## Directions for this task
Your task is to copy the lines between the line containing "Continue the Blender" and the line containing "bright-green tree behind", counting both of those lines, and to emit nothing more.

## Data shown
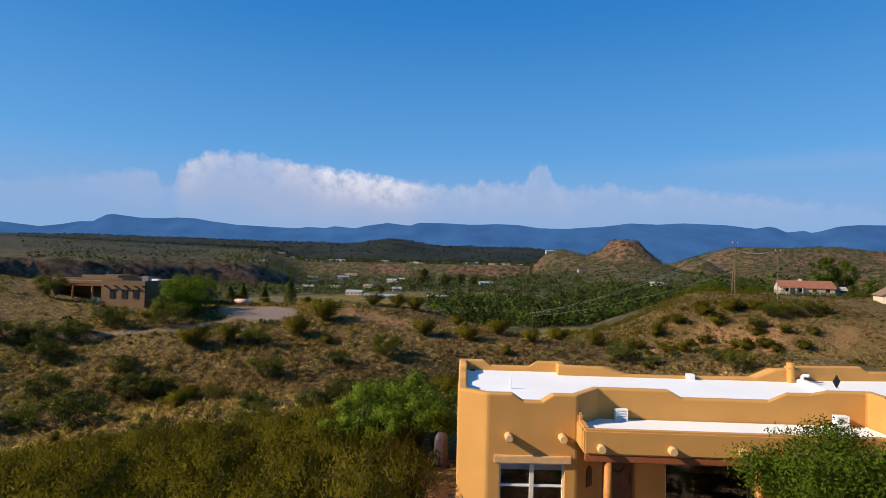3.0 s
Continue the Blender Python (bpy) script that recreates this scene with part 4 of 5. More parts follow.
PORCH_TREE = tree_meshes(3, 3.4, 5.0, 46000, 0.042, M_MESQ, 3, 0.26, 46, long=2.1)
plant("mesquite_tree", PORCH_TREE, 9.35, -2.0, 0.94, "broad green mesquite tree shading the porch", "tree", rz=0.4, sz=1.0)
YARD_TREE = tree_meshes(8, 3.3, 3.9, 26000, 0.042, M_MESQ, 3, 0.36, 44, long=2.1)
plant("mesquite_tree", YARD_TREE, 11.35, -7.7, 0.9, "multi-stemmed green tree in the gravel yard", "tree", rz=1.1)
SIDE_TREE = [tree_meshes(12 + k, 2.9, 2.9, 12000, 0.048, M_BRIGHT, 3, 0.10, 40, long=2.2) for k in range(2)]
for n, (x, y, s) in enumerate(((-3.6, 6.8, 1.0), (-1.9, 8.8, 1.12), (-4.2, 9.4, .95), (-1.35, 6.6, .9), (-2.6, 5.6, .7))):
    plant("willow_tree", SIDE_TREE[n % 2], x, y, s, "bright-green feathery tree beside the house wall", "tree", "trees by the house")
M_BACK = surface("palo_verde_leaf", (0.055, 0.080, 0.003), (0.125, 0.160, 0.009), 1.2, 0.6, 0, island=0.16, rand=0.1, trans=0.35)
BACK_TREE = tree_meshes(15, 4.6, 7.6, 44000, 0.065, M_BACK, 4, 0.06, 120, flat_top=0.95, long=2.2)
plant("willow_tree", BACK_TREE, 25.9, 9.8, 1.0, "broad bright-green tree behind the house", "tree", rz=0.3)


def prickly_pear(x, y, s, seed):
    rng = random.Random(seed)
    ob = thing("prickly_pear", "grey-green prickly pear cactus with flat pads", "cactus", (x, y, gz(x, y) - 0.03), "prickly pears")
    ob.scale = (s, s, s)
    bm = bmesh.new()
    bmesh.ops.create_uvsphere(bm, u_segments=10, v_segments=7, radius=0.5, matrix=Matrix.Translation((0, 0, 0.5)))
    me = bpy.data.meshes.new("pad")
    bm.to_mesh(me)
    bm.free()
    me.materials.append(M_PAD)
    me.polygons.foreach_set("use_smooth", [True] * len(me.polygons))
    tips = [(Vector((rng.uniform(-.45, .45), rng.uniform(-.3, .3), 0)), rng.uniform(-20, 20), rng.uniform(0, 180)) for _ in range(11)]
    for level in range(3):
        nxt = []
        for p, lean, turn in tips:
            pad = place("pad", me, ob, p)
            h = 0.36 - 0.05 * level
            pad.rotation_euler = (radians(lean), radians(rng.uniform(-25, 25)), radians(turn))
            pad.scale = (h * 0.8, h * 0.16, h)
            q = pad.rotation_euler.to_matrix()
            for _ in range(2 if level == 0 else 1):
                nxt.append((p + q @ Vector((rng.uniform(-.1, .1), 0, h * 0.93)), lean + rng.uniform(-25, 25), turn + rng.uniform(-60, 60)))
        tips = nxt
    return ob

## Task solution
Continue the Blender Python (bpy) script that recreates this scene with part 4 of 5. More parts follow.
PORCH_TREE = tree_meshes(3, 3.4, 5.0, 46000, 0.042, M_MESQ, 3, 0.26, 46, long=2.1)
plant("mesquite_tree", PORCH_TREE, 9.35, -2.0, 0.94, "broad green mesquite tree shading the porch", "tree", rz=0.4, sz=1.0)
YARD_TREE = tree_meshes(8, 3.3, 3.9, 26000, 0.042, M_MESQ, 3, 0.36, 44, long=2.1)
plant("mesquite_tree", YARD_TREE, 11.35, -7.7, 0.9, "multi-stemmed green tree in the gravel yard", "tree", rz=1.1)
SIDE_TREE = [tree_meshes(12 + k, 2.9, 2.9, 12000, 0.048, M_BRIGHT, 3, 0.10, 40, long=2.2) for k in range(2)]
for n, (x, y, s) in enumerate(((-3.6, 6.8, 1.0), (-1.9, 8.8, 1.12), (-4.2, 9.4, .95), (-1.35, 6.6, .9), (-2.6, 5.6, .7))):
    plant("willow_tree", SIDE_TREE[n % 2], x, y, s, "bright-green feathery tree beside the house wall", "tree", "trees by the house")
M_BACK = surface("palo_verde_leaf", (0.055, 0.080, 0.003), (0.125, 0.160, 0.009), 1.2, 0.6, 0, island=0.16, rand=0.1, trans=0.35)
BACK_TREE = tree_meshes(15, 4.6, 7.6, 44000, 0.065, M_BACK, 4, 0.06, 120, flat_top=0.95, long=2.2)
plant("willow_tree", BACK_TREE, 25.9, 9.8, 1.0, "broad bright-green tree behind the house", "tree", rz=0.3)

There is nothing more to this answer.